While each of those lives lost is tragic and we honor and mourn their loss, we can also be thankful that we live in a nation where such sacrifice is less and less called upon. Since Memorial Day started as an observance of our Civil War dead, contrast the 3444 fallen soldiers in Iraq over four years with the 3,650 U.S. and Confederate troops who died at the Battle of Antietam on September 17, 1862.

Mark Steyn puts it in perspective and offers a message which should also be heard on this day:

The loss of proportion
Mark Steyn
May 30th 2004

More than 600,000 Americans died in the Civil War - or about 1.8 percent of the population. Today, if 1.8 percent of the population were killed in war, there would be 5.4 million graves to decorate on Decoration Day.

But that's the difference between then and now: the loss of proportion. They had victims galore back in 1863, but they weren't a victim culture. They had a lot of crummy decisions and bureaucratic screw-ups worth re-examining, but they weren't a nation that prioritized retroactive pseudo-legalistic self-flagellating vaudeville over all else. They had hellish setbacks but they didn't lose sight of the forest in order to obsess week after week on one tiny twig of one weedy little tree.

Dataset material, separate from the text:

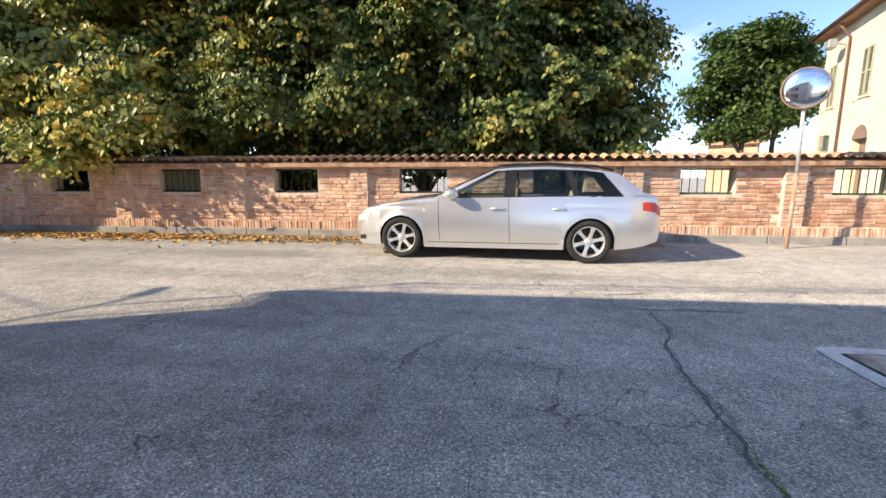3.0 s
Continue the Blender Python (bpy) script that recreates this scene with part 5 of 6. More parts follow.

There is something not just ridiculous but unbecoming about a hyperpower 300 million strong whose elites - from the deranged former vice president down - want the outcome of a war, and the fate of a nation, to hinge on one freaky jailhouse; elites who are willing to pay any price, bear any burden, as long as it's pain-free, squeaky-clean and over in a week. The sheer silliness dishonors the memory of all those we're supposed to be remembering this Memorial Day.

Playing by Gore-Kennedy rules, the Union would have lost the Civil War, the rebels the Revolutionary War, and the colonists the French and Indian Wars. There would, in other words, be no America. Even in its grief, my part of New Hampshire understood that 141 years ago. We should, too.